A staircase in the Archabbey School |
"Now, Israel, hear the statutes and decrees
which I am teaching you to observe,
that you may live, and may enter in and take possession of the land
which the LORD, the God of your fathers, is giving you.
which I am teaching you to observe,
that you may live, and may enter in and take possession of the land
which the LORD, the God of your fathers, is giving you.
In my own spiritual quest I have labored at ridding myself of a couple of heresies and adopting certain deep truths. The heresies have to do with a misreading of the above text from Deuteronomy; and the truths are embedded in the same words.
First, I don't want to believe the United States or North America is the promised land. I do not read American history as a reenactment of Exodus. where oppressed people fled the Egypt of Europe to create the new Kingdom of God in the "new world." I am amused by all the biblical names in the American landscape but their promises faded a long time ago.
Secondly, and more importantly, I don't want to believe in determinism. That is the belief, espoused especially by Communism and wide-spread in American Exceptionalism, that the future is predictable and inherently better. Communism taught a theory of history that found a trajectory in the past which pointed to the future. I believe that heresy was first taught by the philosopher Hegel., but it is grounded in Christian belief also.
When I was ordained shortly after the Second Vatican Council, I thought certain things would inevitably come to pass: priestly celibacy would become optional; women would be ordained; the Sacrament of Penance would be revived; the Church would accept chemical and mechanical methods of birth control; and so forth. I probably believed I could make a difference and the world would be a better place for my having been here. So far none of those expectations have come to pass and I no longer expect to see any of them in my life time. As to beyond my life time, I make no predictions.
I believe the sun will rise tomorrow but that's about as far as my predictions go. The future is not knowable. Living with that premise frees me of pride and pessimism. God gives us one day at a time and, as the King James Version says, "Sufficient unto the day is the trouble thereof." In my better moments I will even espouse Lamentations 3: 21-23:
But this I will call to mind;therefore I will hope:The LORD’s acts of mercy are not exhausted,his compassion is not spent;They are renewed each morning—great is your faithfulness!

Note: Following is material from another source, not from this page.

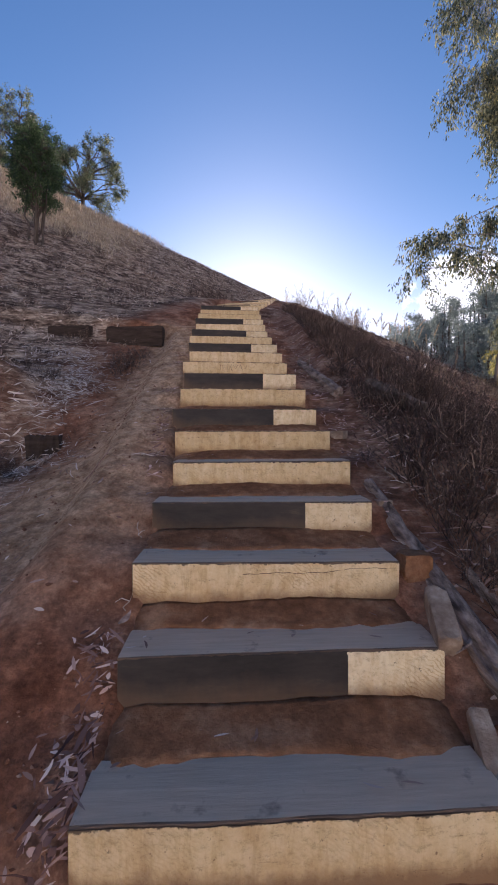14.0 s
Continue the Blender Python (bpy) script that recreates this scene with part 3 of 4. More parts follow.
M_PALELITTER = simple("bleached_leaf_litter", [(0.0, (0.22, 0.13, 0.085)), (0.5, (0.42, 0.29, 0.205)), (0.85, (0.64, 0.50, 0.385)), (1.0, (0.84, 0.73, 0.61))], random_island=True)
stuff("pale_leaf_litter", both_sets(pale), M_PALELITTER, "pale curled leaves and bark chips on the slope", "leaf litter")
x, y = scatter(5000, (-3.6, -1.9), (3.5, 9.0), rng, lambda x, y: 0.7 * (waves(x, y, 34, 0.6) > 0.1))
sets.append(curls(x, y, rng.uniform(0.03, 0.13, len(x)), rng.uniform(0.003, 0.008, len(x)), rng, 0.02, 0.4))
stuff("bark_litter", both_sets(sets), M_BARKSTRIP, "drifts of curled shed bark and dead leaves", "bark litter")

sets = []
x, y = scatter(13000, (-4.6, -1.9), (8.6, 13.2), rng, lambda x, y: np.exp(-((x + 2.75) / 0.5) ** 2 - ((y - 10.95) / 0.4) ** 2) + np.exp(-((x + 2.66) / 0.3) ** 2 - ((y - 12.25) / 0.5) ** 2) + np.exp(-((x + 3.2) / 0.7) ** 2 - ((y - 9.7) / 0.4) ** 2))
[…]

As to my political beliefs: I don't think the world will or should welcome the American ideology of democracy, with its absurd "rights" for every imaginable "freedom." If Islamic nations develop their own forms of democracy, compatible with their religious beliefs, I say, "More power to them." But I would rather see them develop stable, prosperous economies and forms of government where everyone has the opportunity to develop their potential and contribute to the common welfare. How that might come about I cannot imagine, and I am sure American imperial interventions only make matters worse.

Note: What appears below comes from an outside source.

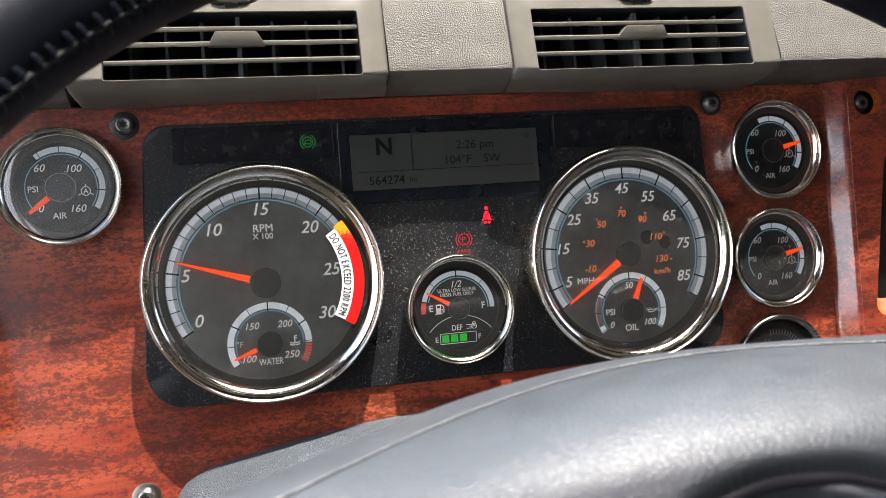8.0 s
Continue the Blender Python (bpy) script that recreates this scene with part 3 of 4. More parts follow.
# ---------------------------------------------------------------- instrument cluster
cluster = thing("instrument_cluster", BASE, "dusty black plastic instrument cluster with display and warning lamps", "instrument cluster")
bm = bmesh.new()
out = []
for x, z in rounded(-0.1665, 0.1665, -0.1480, -0.0008, (0.022, 0.020, 0.010, 0.012), 10):
    f = (z + 0.148) / 0.147
    out.append((x * (1 - 0.048 * f), z))
pierced(bm, out, [round_hole(-0.1020, -0.0865, 0.0560, 96), round_hole(0.1032, -0.0865, 0.0560, 96), round_hole(0.0010, -0.1090, 0.0264)], -0.0012, 0.004, 0.0006)
part("face", bm, CLUSTER, cluster, smooth=True)
bm = bmesh.new()
vis = []
for x, z in rounded(-0.0585, 0.0635, -0.0480, -0.0030, 0.002, 4):
    vis.append((x, z))
plate(bm, vis, -0.0020, -0.0008, 0.0005)
part("visor", bm, VISOR, cluster)
for x0, x1, z0, z1 in ((-0.1445, -0.0605, -0.0222, -0.0030), (0.0650, 0.1475, -0.0230, -0.0035)):
    bm = bmesh.new()
    plate(bm, rounded(x0, x1, z0, z1, 0.0008, 3), -0.0026, -0.0010, 0.0005)
    lens = part("lamp_window", bm, LAMPWIN, cluster)
    bm = bmesh.new()
    for x in (x0 + 0.0002, x1 - 0.0006):
        box(bm, x, x + 0.0004, -0.00285, -0.0020, z0, z1)
    box(bm, x0, x1, -0.00285, -0.0020, z0 - 0.0002, z0 + 0.0002)
    for i in range(5):
        cell = bmesh.new()
        xa = x0 + 0.006 + i * 0.0150
        box(cell, xa, xa + 0.0115, -0.00270, -0.0022, z0 + 0.0035, z1 - 0.0040, 0.0)
        part("lamp_cell", cell, CELL, lens)
    part("lamp_window_edge", bm, worn("clear_edge", (0.028, 0.028, 0.030), 0.25), lens)
bm = bmesh.new()
plate(bm, rounded(-0.0520, 0.0548, -0.0408, -0.0105, 0.0005, 2), -0.0026, -0.0012, 0.0003)
lcd = part("display", bm, LCD, cluster, "dim grey dot display with dark lettering")
YD = -0.00275
printed(lcd, "display_text", "N", -0.0335, -0.0172, 0.0090, LCD_INK, YD, 0, 0.045)
printed(lcd, "display_text", "2:26 pm", 0.0180, -0.0188, 0.0047, LCD_INK, YD)
printed(lcd, "display_text", "104°F", 0.0080, -0.0262, 0.0047, LCD_INK, YD)
printed(lcd, "display_text", "SW", 0.0275, -0.0262, 0.0047, LCD_INK, YD)
printed(lcd, "display_text", "564274", -0.0330, -0.0358, 0.0047, LCD_INK, YD, 0, 0.01)
printed(lcd, "display_text", "mi", -0.0185, -0.0360, 0.0030, LCD_INK, YD)
printed(lcd, "display_text", "1/6", 0.0485, -0.0145, 0.0026, LCD_INK, YD)
bm = bmesh.new()
box(bm, -0.0485, 0.0515, YD - 0.00004, YD + 0.0002, -0.03105, -0.03075)
box(bm, -0.0183, -0.0180, YD - 0.00004, YD + 0.0002, -0.0308, -0.0120)
part("display_rule", bm, LCD_INK, lcd)

# seam across the lower face, and the small steps below the lamp windows
for x0, x1 in ((-0.0420, -0.0285), (0.0300, 0.0430)):
    bm = bmesh.new()
    box(bm, x0, x1, -0.00135, -0.0008, -0.09745, -0.0970)
    part("seam", bm, INK, cluster)
for x in (-0.0716, 0.0775):
    bm = bmesh.new()
    box(bm, x, x + 0.0004, -0.00135, -0.0008, -0.0300, -0.0224)
    part("seam", bm, INK, cluster)


def strokes(bm, lines, w, y):
    """Flat strokes along lines of (x, z)."""
    for pts in lines:
        k = len(pts)
        left, right = [], []
        for i, (x, z) in enumerate(pts):
            a, b = pts[max(i - 1, 0)], pts[min(i + 1, k - 1)]
            dx, dz = b[0] - a[0], b[1] - a[1]
            q = math.hypot(dx, dz) or 1
            left.append((x - dz / q * w / 2, y, z + dx / q * w / 2))
            right.append((x + dz / q * w / 2, y, z - dx / q * w / 2))
        low = [(x, y + 0.0001, z) for x, _, z in left]
        low2 = [(x, y + 0.0001, z) for x, _, z in right]
        loops(bm, [low, left, right, low2], closed=False)
    return bm


def circle(cx, cz, r, a0=0.0, a1=360.0, n=24):
    return [(cx + r * math.sin(radians(a0 + (a1 - a0) * i / n)), cz + r * math.cos(radians(a0 + (a1 - a0) * i / n))) for i in range(n + 1)]


YL = -0.0028
bm = bmesh.new()
cx, cz = -0.0745, -0.0130
strokes(bm, [circle(cx, cz, 0.0027), circle(cx, cz, 0.0040, 30, 150, 12), circle(cx, cz, 0.0040, 210, 330, 12),
             [(cx - 0.0019, cz - 0.0010), (cx - 0.0008, cz + 0.0010), (cx + 0.0012, cz + 0.0010), (cx + 0.0020, cz), (cx + 0.0012, cz - 0.0010), (cx - 0.0019, cz - 0.0010)]], 0.00055, YL)
part("warning_lamp", bm, GREEN_LAMP, cluster, "glowing green engine brake symbol")
YF = -0.00135
bm = bmesh.new()
cx, cz = 0.0080, -0.0712
strokes(bm, [circle(cx, cz, 0.0031), circle(cx, cz, 0.0046, 40, 140, 12), circle(cx, cz, 0.0046, 220, 320, 12)], 0.00055, YF)
join(bm, glyphs("P", 0.0033, 0, 0.01), Matrix.Translation((cx, YF, cz)))
join(bm, glyphs("PARK", 0.0022), Matrix.Translation((cx - 0.0002, YF, cz - 0.0065)))
part("warning_lamp", bm, RED_DIM, cluster, "dim red parking brake symbol")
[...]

Now, concerning my certain deep truths:" I want to develop a deeper virtue of Penance. I have to admit I have come to that Sacrament reluctantly. Since arriving in southern Indiana almost five years ago, I have confessed my sins monthly to a long-suffering Benedictine priest. He continues to recommend a daily examination of conscience and yet I hesitate at the door, unwilling to submit to such a frightening visitation of grace. I should see myself through the compassionate Eye of God, which both understands my failure and cowardice and invites me to hope. But certain terrors of the past haunt me still; and, as the Benedictine and innumerable others have said, "You're awfully hard on yourself." I hear the gentle invitation and gingerly toe the water, hoping its warmer than the ice floes indicate. If Saint Francis could embrace the leper, I should be able to embrace Penance.
Beyond that, I hope the Presence of God in me might make a difference. That will come about not because I am such a fine fellow but because I belong to his beloved Church.
One time in Louisiana, I went walking through the neighborhood on a chore of some kind. As I wandered I crossed paths with the same woman twice. Upon our second meeting she said, "I am twice-blessed!" I don't think she was a member of my congregation but she knew I was a priest. That is how our sacraments work. All the baptized, priests and laity alike, are called to make the world a holier, better place for our being here. By our kindness, courage, generosity and divine wisdom the universe is filled with the Spirit of God -- therefore I will hope.
So why is it that we are hardest on ourselves, but willing to forgive anyone else everything?